***** Dataset section *****

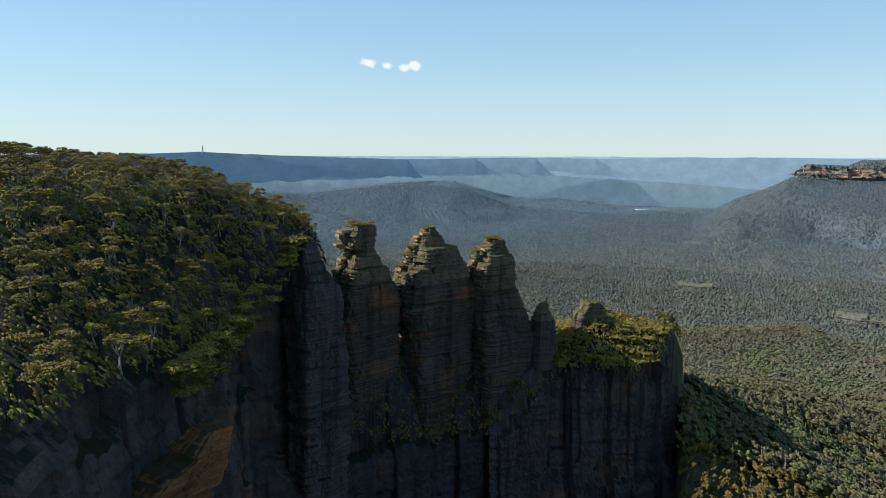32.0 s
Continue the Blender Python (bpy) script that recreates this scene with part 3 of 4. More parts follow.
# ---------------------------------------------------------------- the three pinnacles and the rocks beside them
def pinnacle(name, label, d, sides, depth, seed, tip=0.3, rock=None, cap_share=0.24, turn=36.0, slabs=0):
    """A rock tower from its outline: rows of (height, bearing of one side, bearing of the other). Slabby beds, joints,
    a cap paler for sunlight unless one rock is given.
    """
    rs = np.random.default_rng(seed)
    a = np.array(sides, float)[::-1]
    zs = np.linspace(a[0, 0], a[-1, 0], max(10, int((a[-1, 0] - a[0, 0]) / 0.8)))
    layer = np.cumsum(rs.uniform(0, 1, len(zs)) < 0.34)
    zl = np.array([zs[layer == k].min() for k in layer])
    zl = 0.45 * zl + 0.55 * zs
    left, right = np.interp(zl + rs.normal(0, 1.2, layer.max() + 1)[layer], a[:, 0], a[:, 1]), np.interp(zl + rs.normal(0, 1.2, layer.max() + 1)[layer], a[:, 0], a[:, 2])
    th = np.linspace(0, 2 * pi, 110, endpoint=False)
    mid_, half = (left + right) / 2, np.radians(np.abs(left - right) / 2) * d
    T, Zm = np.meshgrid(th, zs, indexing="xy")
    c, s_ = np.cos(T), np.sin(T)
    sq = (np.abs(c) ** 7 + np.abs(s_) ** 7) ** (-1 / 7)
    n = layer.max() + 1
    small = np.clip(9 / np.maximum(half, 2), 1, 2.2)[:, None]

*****

▶ Your objective: Retype the whole listing exactly and leave the pictures out.

▶ Solution for this exercise:
32.0 s
Continue the Blender Python (bpy) script that recreates this scene with part 3 of 4. More parts follow.
# ---------------------------------------------------------------- the three pinnacles and the rocks beside them
def pinnacle(name, label, d, sides, depth, seed, tip=0.3, rock=None, cap_share=0.24, turn=36.0, slabs=0):
    """A rock tower from its outline: rows of (height, bearing of one side, bearing of the other). Slabby beds, joints,
    a cap paler for sunlight unless one rock is given.
    """
    rs = np.random.default_rng(seed)
    a = np.array(sides, float)[::-1]
    zs = np.linspace(a[0, 0], a[-1, 0], max(10, int((a[-1, 0] - a[0, 0]) / 0.8)))
    layer = np.cumsum(rs.uniform(0, 1, len(zs)) < 0.34)
    zl = np.array([zs[layer == k].min() for k in layer])
    zl = 0.45 * zl + 0.55 * zs
    left, right = np.interp(zl + rs.normal(0, 1.2, layer.max() + 1)[layer], a[:, 0], a[:, 1]), np.interp(zl + rs.normal(0, 1.2, layer.max() + 1)[layer], a[:, 0], a[:, 2])
    th = np.linspace(0, 2 * pi, 110, endpoint=False)
    mid_, half = (left + right) / 2, np.radians(np.abs(left - right) / 2) * d
    T, Zm = np.meshgrid(th, zs, indexing="xy")
    c, s_ = np.cos(T), np.sin(T)
    sq = (np.abs(c) ** 7 + np.abs(s_) ** 7) ** (-1 / 7)
    n = layer.max() + 1
    small = np.clip(9 / np.maximum(half, 2), 1, 2.2)[:, None]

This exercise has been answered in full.